RQ#6 A última obra-prima de AARON SLOBODJ

A última obra-prima de AARON SLOBODJ.

José Carlos Fernandes é considerado, por muitos, um dos maiores experimentalistas da banda desenhada portuguesa e, na “última obra-prima de Aaron Slobodj”, editada pela Devir em 2004, volta a sublinhar essas palavras. Apesar de esta obra não ser considerada por muitos como banda desenhada, não foi por isso que deixou de arrecadar o prémio FIBDA para melhor argumento de autor português em 2005.

O livro começa com uma introdução e notas biográficas sobre Aaron Slobodj, um suposto artista mais apaixonado pela destruição do que pela criação e, por isso mesmo, muito poucas foram as suas obras recuperadas, tratando-se de um verdadeiro desconhecido para a população em geral.

O universo imaginário que J.C. Fernandes criou em volta desta personagem está muito bem conseguido e a vida deste artista, quer acreditemos que ele era um génio ou uma fraude, é uma estória extremamente atractiva, é como se ele tivesse realmente existido.

Mas J.C. Fernandes não se limita a criar a estória da vida de Aaron Slobodj, criando também estudiosos na vida deste artista que chegam a acusar o próprio J.C. Fernandes de uma má abordagem em relação ao modo como tratou neste livro a última obra encontrada do artista, que dá pelo nome de Big Bang.
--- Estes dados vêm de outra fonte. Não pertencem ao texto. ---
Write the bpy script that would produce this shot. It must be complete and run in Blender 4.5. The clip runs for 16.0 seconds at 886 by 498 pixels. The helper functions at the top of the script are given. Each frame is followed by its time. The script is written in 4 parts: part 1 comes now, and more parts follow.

Falo do texto escrito pelo professor Zacharias Sontag em que este aborda o artista numa perspectiva maior, preenchendo alguns eventuais erros na introdução e pesquisa biográfica feitas por J.C. Fernandes, e do texto final em que nos deparamos com uma carta supostamente escrita pelo Dr. Edgar Snorkel (crítico de banda desenhada) em que avisa que “a última obra-prima de Aaron Slobodj”, não passa de uma falsificação, acusando (in)directamente J.C. Fernandes de ser o falsificador.

Mas falando da obra em si, em que consiste afinal? J.C. Fernandes apresenta-nos um conjunto de 38 imagens e 38 fragmentos de texto, que Aaron Slobodj teria enviado para vários endereços, antes de morrer. Reunidos todos os fragmentos, temos “a última obra-prima de Aaron Slobodj”. Nesta obra redescoberta fica o desafio de encontrar um sentido para as imagens e texto. O próprio livro está construído para que possamos associar qualquer imagem a qualquer texto da forma que quisermos, e aqui entra também uma grande componente da imaginação de cada um (ou não).

Refere-se na introdução feita pelo professor Zacharias Sontag, que a ideia de Slobodj não seria apenas usar combinações de texto e imagem, mas também entrar com a componente do espaço, daí ter enviado para diversos endereços uma imagem e um pedaço de texto, relembrando que diferentes imagens e textos podem ter diferentes interpretações consoantes o país onde estão. É toda esta mística criada por J.C. Fernandes à volta de Aaron Slobodj que mais me fascinou neste livro.

E agora saindo um pouco do mundo imaginário de Aaron Slobodj (como se fosse possível), e discutindo se de facto as 38 imagens fazem algum sentido com os fragmentos de texto, é uma escolha que deixo ao leitor, claro que (como é referido) uma das ideias do autor pode ser a de simplesmente não ter sentido nenhum.

Concluindo, trata-se de uma obra bastante inovadora e experimental, não aconselhada a pessoas sem sentido de humor e principalmente sem imaginação (ou vice-versa).